Exposure Tapas, née Exposure Tapas Supper Club, (sounds like “expose your top ass,”) opened last month in the South Loop to little fanfare, although it received a fairly glowing review from Denise O’Neal last week in the Sun-Times. It’s basically a New American small plates place with a pinch of nightlife and a dash of the international. The conceit is live performances, of which they have a whole lineup scheduled for this month - the next one is Friday, and features Typhanie Monique.
Our problem with the place is not the composition of the dishes (a little boring for New American, but we’ve seen worse) or the prices (full plates average $31), but the flagrant abuse of the past participle on the menu. In no particular order, ingredients in various dishes are described as caramelized, cured, smoked, shaved, wrapped, tossed, topped, buttered, grilled, braised, crushed, chilled, baked, marinated, mashed, and dried. This is not a crime committed exclusively by Exposure Tapas; in fact, a lot of restaurants that want to beat you over the head with the sophistication of their cuisine use this device.
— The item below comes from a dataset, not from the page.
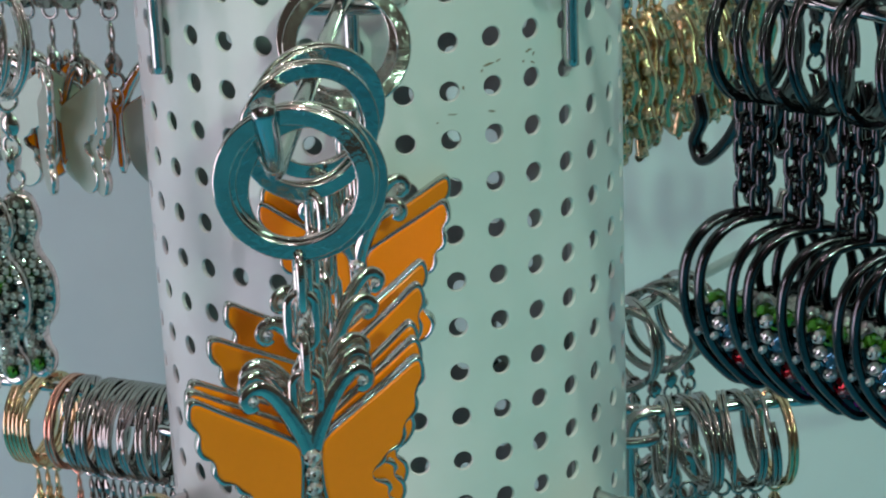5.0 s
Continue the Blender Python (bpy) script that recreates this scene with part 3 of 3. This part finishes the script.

Surely, the consumer must know every single painstaking step of the process of preparing each dish! But when the participle is overused to this extent, it becomes TMI and sticks out like a sore thumb. Consider the Ahi Tuna Pinot Noir, with toasted swiss chard, roasted red potatoes, wild mushrooms and a reduced pinot noir demi-glace ($32). First of all, aren’t all demi-glaces reduced by definition? Second, it really starts to sound silly, having all those participles in a row (“wild” is okay though), and when it’s in dish after dish, we get a headache.
This profligate use of the participle, furthermore, has steamrolled some perfectly innocent nouns into awkward adjectives. The lobster cocktail with fresh lobster and champagne granita with chive crème fraiche and gingered vegetables (market price); the baked oysters Rockefeller with spinach, smoked bacon, cream and Parmesan cheese and gratineed with hollandaise sauce ($11); and even the truffled hand cut French fries with sea salt, béarnaise sauce and sriracha ketchup ($6), ignore the fact that ginger, gratinée and truffle are a noun, adjective, and noun, respectively, and cannot be drafted into service as past participles (p.s. gingered is a word, but we still don’t like it). Cannot!
None of this should stop you from eating there, if you have that intention, but it may give you food for thought. Menu grammar is as key an insight into a restaurant’s soul as the menu items themselves, so don’t be surprised if you find that Exposure is trying a bit too hard to impress you.